Why bass respond to pressure at all
Bass have a swim bladder — an air-filled organ they use to maintain neutral buoyancy at depth. When barometric pressure drops, the water pressure on the bladder decreases, which causes it to expand slightly. This is a physical stimulus — not a learned behavior — and most researchers believe it triggers feeding and movement as fish adjust to the changing conditions.
The sensitivity to pressure change is likely an evolutionary advantage: a falling barometer reliably predicts incoming storms and rough water. A fish that feeds heavily before a storm is better positioned to survive the reduced-activity period that follows. Whether that's the exact mechanism or not, the behavioral correlation is well-documented by guides and validated by tournament results over decades.
Absolute pressure vs. the 24-hour trend
Most fishing apps show you a single pressure reading. Bassai records two numbers: the instantaneous barometric pressure at the moment of each catch, and a 24-hour trend at the trip level — the change in inHg from 24 hours before the trip started to trip start time.
The trend is the more actionable number. A pressure of 29.85 inHg after a 0.30 inHg drop over 24 hours means a front is approaching. The same 29.85 after a 0.20 rise means you're in the post-front recovery period. Same absolute reading; completely different fishing situations.
The cold front aftermath
After a cold front passes, conditions flip hard: pressure rises sharply, skies clear to a high-pressure bluebird blue, temperatures drop, and the wind shifts to north or northwest. Bass respond by pushing tight to the nearest available cover and becoming nearly lock-jawed.

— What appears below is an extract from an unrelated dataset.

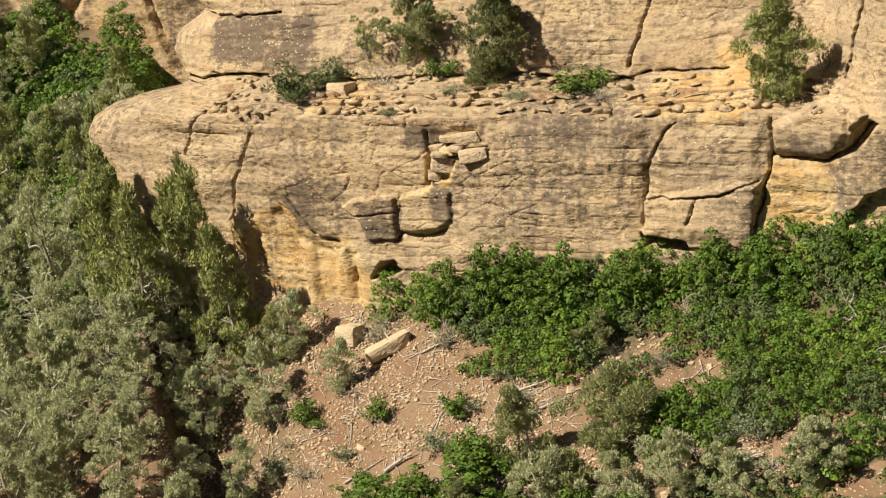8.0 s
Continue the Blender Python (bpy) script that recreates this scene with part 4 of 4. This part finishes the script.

The standard post-front approach is to slow everything down. Switch from moving baits to finesse presentations. Target the shaded side of cover — boat docks, fallen trees, thick mat edges — because bright post-front skies push light-sensitive fish into shadows. Work slowly and expect fewer bites, but larger ones from fish that are positioned defensively rather than actively hunting.
Recovery time depends on how strong the front was. A mild pressure swing (0.10–0.15 inHg) might recover in 12–18 hours. A hard front with a 0.30+ inHg drop and cold north wind can put fish in shutdown for 2–3 days. Your Bassai log will show this as a cluster of low-catch days immediately after high-wind events with sudden temperature drops.
Reading pressure in your log
Over time, correlating the Bassai pressure trend field with your catch counts reveals your home water's specific pressure sensitivity. Some reservoirs — particularly shallower ones with less thermal stratification — respond more dramatically to pressure swings than deep, clear lakes where fish have more depth options for pressure equalization.
Look for the pattern: catches on days with a –0.10 to –0.20 inHg 24-hour trend should cluster higher than catches on days with a +0.10 to +0.20 trend. If they don't, your home water may have local factors (heavy vegetation, consistent wind protection) that dampen the response.